## Problem requirements
Copy exactly the lines from the beginning of the data down to and including the line holding "of a camera", without any pictures.

## Dataset content
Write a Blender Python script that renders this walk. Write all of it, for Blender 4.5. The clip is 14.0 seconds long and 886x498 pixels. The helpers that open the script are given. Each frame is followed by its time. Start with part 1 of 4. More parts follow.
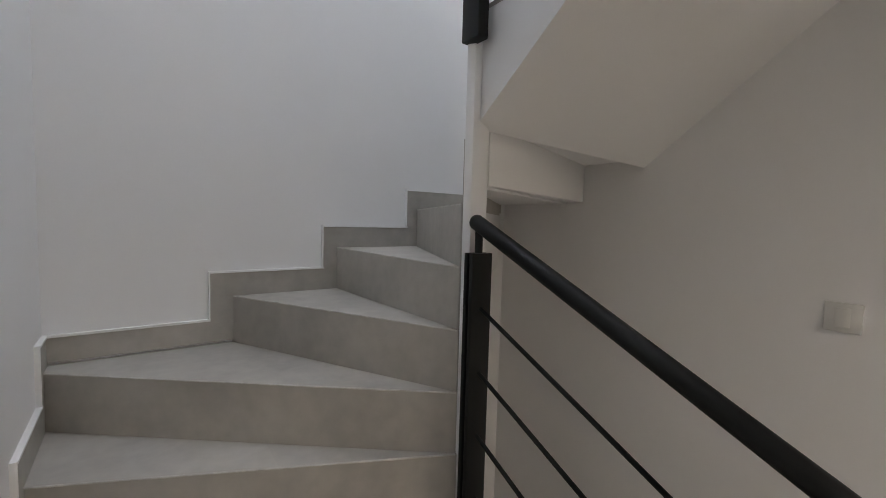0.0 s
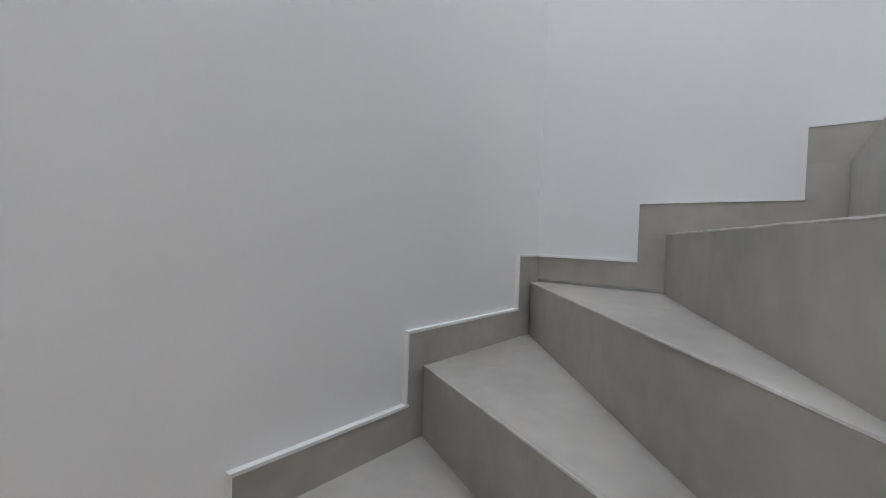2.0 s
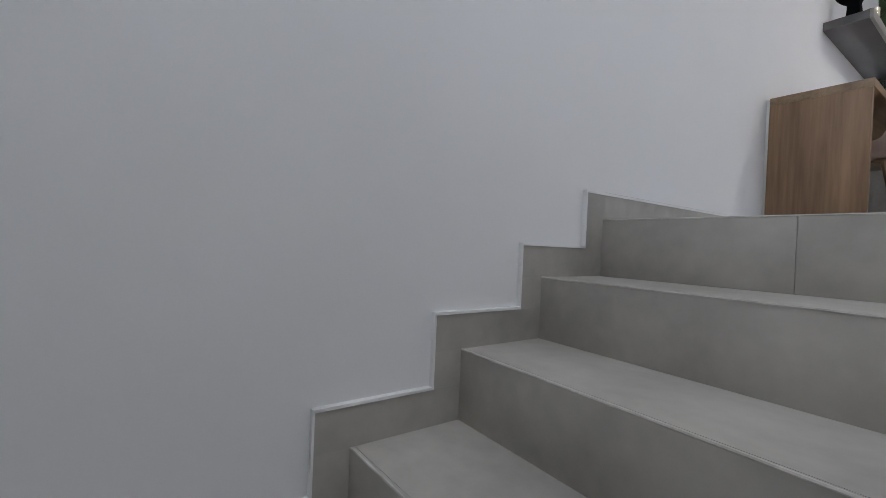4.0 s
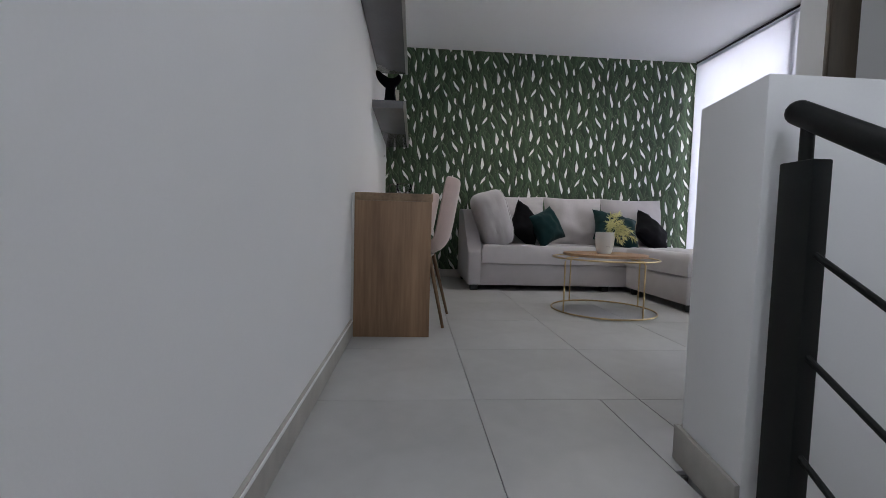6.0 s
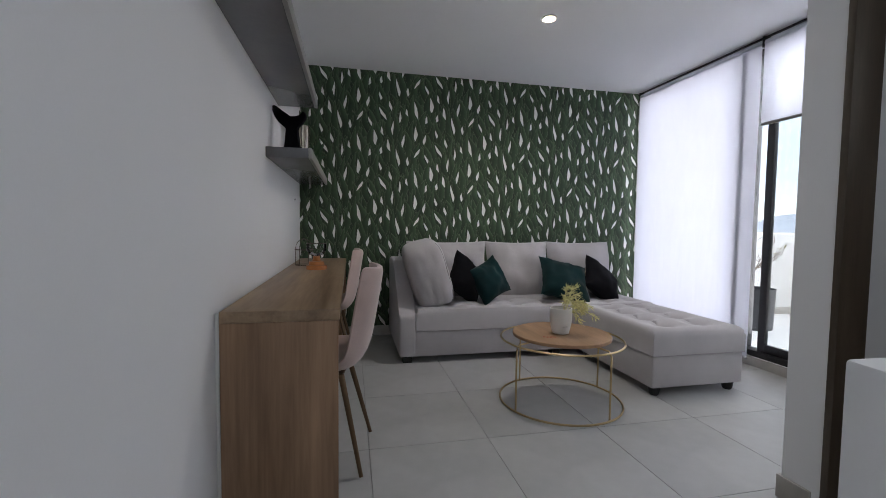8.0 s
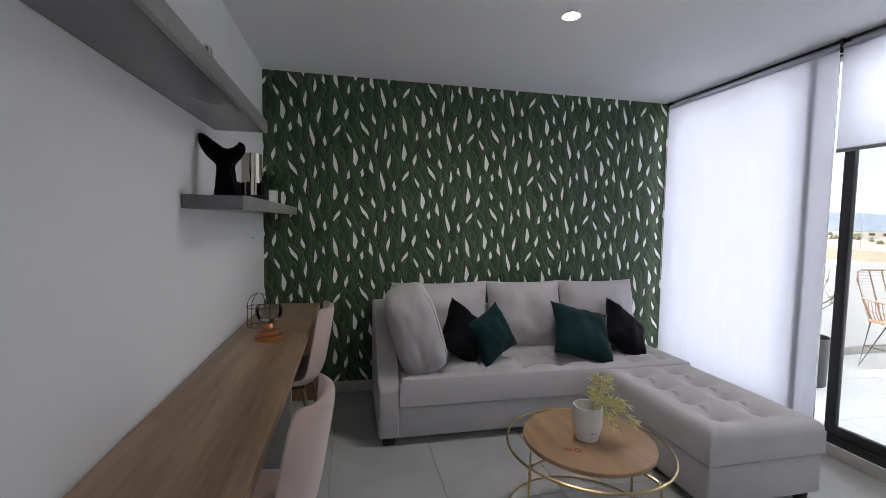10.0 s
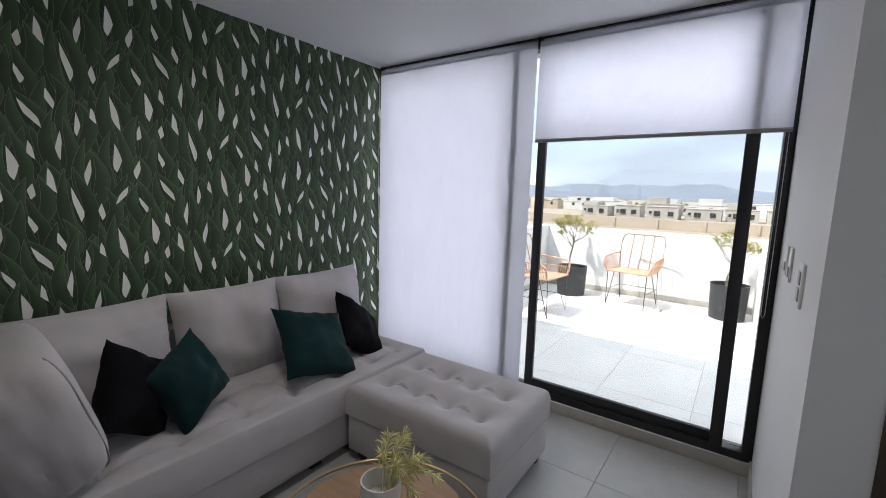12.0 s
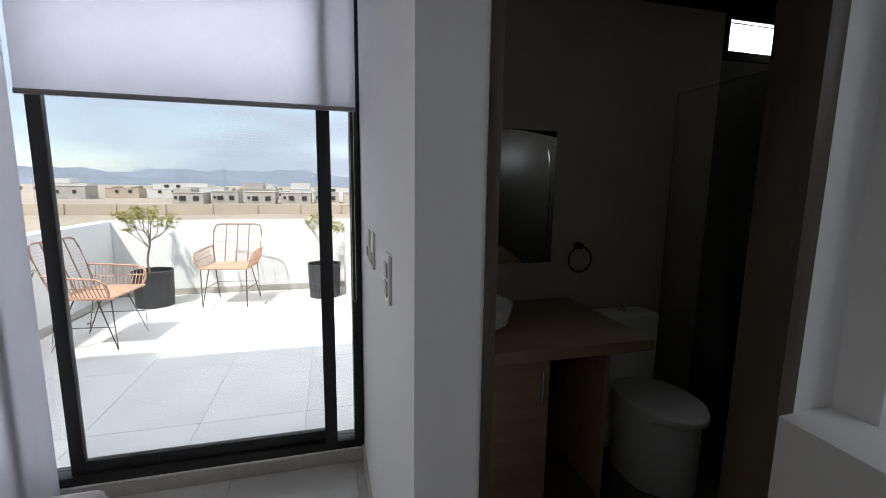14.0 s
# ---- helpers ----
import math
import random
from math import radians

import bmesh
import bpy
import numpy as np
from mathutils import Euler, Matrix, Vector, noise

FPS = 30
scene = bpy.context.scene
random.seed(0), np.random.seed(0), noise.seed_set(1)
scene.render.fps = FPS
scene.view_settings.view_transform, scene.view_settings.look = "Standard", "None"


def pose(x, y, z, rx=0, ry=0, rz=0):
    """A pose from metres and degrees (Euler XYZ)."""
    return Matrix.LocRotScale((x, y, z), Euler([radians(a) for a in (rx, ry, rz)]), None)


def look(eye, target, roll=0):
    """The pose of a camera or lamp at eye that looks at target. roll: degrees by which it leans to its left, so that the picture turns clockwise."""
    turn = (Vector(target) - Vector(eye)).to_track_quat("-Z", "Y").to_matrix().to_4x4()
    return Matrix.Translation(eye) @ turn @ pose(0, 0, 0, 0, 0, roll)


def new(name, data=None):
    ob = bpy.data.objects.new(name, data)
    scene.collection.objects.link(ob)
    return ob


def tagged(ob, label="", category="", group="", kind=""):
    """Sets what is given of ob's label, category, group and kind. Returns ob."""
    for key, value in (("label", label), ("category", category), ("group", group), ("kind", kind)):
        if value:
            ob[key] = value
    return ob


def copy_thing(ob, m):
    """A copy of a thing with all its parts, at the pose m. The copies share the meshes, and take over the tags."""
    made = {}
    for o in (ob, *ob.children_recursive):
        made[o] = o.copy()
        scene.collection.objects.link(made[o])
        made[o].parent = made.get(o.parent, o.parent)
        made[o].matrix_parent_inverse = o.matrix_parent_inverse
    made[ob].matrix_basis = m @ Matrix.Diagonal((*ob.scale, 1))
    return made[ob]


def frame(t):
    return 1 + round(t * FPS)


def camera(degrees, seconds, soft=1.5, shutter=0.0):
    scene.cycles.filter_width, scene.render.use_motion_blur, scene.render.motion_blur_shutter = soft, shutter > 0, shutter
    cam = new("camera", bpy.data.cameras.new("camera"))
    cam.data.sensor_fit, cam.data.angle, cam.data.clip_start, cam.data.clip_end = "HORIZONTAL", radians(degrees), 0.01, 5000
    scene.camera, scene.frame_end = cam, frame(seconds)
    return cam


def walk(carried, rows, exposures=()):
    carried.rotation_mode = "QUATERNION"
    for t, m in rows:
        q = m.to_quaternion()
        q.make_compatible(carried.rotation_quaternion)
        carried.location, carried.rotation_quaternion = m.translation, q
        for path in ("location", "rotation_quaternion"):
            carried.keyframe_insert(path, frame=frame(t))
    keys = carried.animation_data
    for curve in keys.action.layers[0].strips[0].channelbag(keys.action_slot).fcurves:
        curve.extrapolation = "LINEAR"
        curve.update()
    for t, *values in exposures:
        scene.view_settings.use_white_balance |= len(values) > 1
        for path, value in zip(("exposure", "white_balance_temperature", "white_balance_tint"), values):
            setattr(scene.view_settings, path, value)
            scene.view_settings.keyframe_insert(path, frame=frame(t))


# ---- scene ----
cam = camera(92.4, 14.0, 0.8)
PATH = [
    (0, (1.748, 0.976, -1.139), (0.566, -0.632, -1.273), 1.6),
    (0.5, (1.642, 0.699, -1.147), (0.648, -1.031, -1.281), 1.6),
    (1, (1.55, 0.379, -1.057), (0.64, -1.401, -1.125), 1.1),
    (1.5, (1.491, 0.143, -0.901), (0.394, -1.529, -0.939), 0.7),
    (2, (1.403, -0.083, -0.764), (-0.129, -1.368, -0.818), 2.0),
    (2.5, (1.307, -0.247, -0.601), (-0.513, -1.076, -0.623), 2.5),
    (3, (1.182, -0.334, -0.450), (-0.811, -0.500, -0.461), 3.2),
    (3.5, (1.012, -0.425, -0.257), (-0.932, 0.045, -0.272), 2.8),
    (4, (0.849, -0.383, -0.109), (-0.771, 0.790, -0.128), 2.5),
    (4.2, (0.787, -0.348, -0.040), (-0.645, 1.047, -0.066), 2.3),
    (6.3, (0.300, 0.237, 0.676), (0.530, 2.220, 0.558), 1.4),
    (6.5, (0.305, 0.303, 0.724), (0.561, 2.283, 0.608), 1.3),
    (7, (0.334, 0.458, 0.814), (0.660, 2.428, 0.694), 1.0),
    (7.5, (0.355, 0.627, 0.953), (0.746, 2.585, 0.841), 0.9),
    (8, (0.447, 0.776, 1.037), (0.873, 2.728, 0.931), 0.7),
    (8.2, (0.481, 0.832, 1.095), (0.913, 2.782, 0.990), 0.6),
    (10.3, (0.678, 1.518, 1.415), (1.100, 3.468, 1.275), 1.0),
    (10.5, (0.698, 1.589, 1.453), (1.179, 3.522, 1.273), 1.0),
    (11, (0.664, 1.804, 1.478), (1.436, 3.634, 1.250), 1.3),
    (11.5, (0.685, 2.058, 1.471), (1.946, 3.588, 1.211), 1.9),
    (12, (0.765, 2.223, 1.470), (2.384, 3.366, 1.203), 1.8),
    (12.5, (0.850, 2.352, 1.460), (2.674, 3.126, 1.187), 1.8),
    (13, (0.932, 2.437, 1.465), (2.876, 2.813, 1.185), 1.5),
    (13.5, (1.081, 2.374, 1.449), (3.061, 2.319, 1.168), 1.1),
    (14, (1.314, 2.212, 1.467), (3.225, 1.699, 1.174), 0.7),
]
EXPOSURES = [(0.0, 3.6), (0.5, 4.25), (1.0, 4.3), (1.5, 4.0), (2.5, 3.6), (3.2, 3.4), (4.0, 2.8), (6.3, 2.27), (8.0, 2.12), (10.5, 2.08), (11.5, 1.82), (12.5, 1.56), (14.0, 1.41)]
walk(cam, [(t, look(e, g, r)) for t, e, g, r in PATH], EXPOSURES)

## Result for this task
Write a Blender Python script that renders this walk. Write all of it, for Blender 4.5. The clip is 14.0 seconds long and 886x498 pixels. The helpers that open the script are given. Each frame is followed by its time. Start with part 1 of 4. More parts follow.
0.0 s
2.0 s
4.0 s
6.0 s
8.0 s
10.0 s
12.0 s
14.0 s
# ---- helpers ----
import math
import random
from math import radians

import bmesh
import bpy
import numpy as np
from mathutils import Euler, Matrix, Vector, noise

FPS = 30
scene = bpy.context.scene
random.seed(0), np.random.seed(0), noise.seed_set(1)
scene.render.fps = FPS
scene.view_settings.view_transform, scene.view_settings.look = "Standard", "None"


def pose(x, y, z, rx=0, ry=0, rz=0):
    """A pose from metres and degrees (Euler XYZ)."""
    return Matrix.LocRotScale((x, y, z), Euler([radians(a) for a in (rx, ry, rz)]), None)


def look(eye, target, roll=0):
    """The pose of a camera or lamp at eye that looks at target. roll: degrees by which it leans to its left, so that the picture turns clockwise."""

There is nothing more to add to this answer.